On 12/4/2014 7:25 AM, Steven Schveighoffer wrote:
int* bar(scope int*);
scope int* foo();

bar(foo());           // Ok, lifetime(foo()) > lifetime(bar())

I'm trying to understand how foo can be implemented in any case. It has no scope
ints to return, so where does it get the int from?

Could be from a global variable. Or a new'd value.


I don't see where the proposal defines what exactly can be returned via scope.

The scope return value does not affect what can be returned. It affects how that return value can be used. I.e. the return value cannot be used in such a way that it escapes the lifetime of the expression.

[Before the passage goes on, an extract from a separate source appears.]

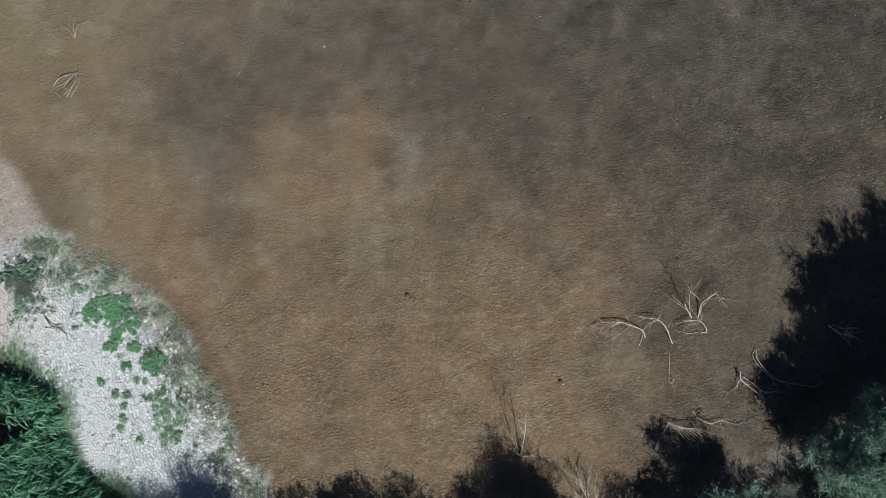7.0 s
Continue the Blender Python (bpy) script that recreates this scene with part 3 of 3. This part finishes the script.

Another thing I saw early on:

void abc() {
     scope int* a;
     int* b;
     scope ref int* c = a;  // Error, rule 5
     scope ref int* d = b;  // Ok
     int* i = a;            // Ok, scope is inferred for i
     global_ptr = d;        // Error, lifetime(d) < lifetime(global_ptr)
     global_ptr = i;        // Error, lifetime(i) < lifetime(global_ptr)
     int* j;                // Ok, scope is inferred for i
     global_ptr = j;        // Ok, j is not scope
}

Does this mean ref can now be applied to a variable?

    scope ref int p = x;

is the same meaning as:

    foo(scope ref int p);
    foo(x);

as far as what scope ref means. I found it convenient to use scope ref local variables to describe semantics. Whether we want to actually enable their usage hinges on if there's a point to it. Technically, it should work.


I'm not sure what the difference between scope ref and scope is. is d defined as
a reference to b, or is d defined as a new variable that is initialized to what
b points at (a la C++ &) ?

Scope refers to the payload. A scope ref is applying scope to the implied ref pointer. ref works like C++ &.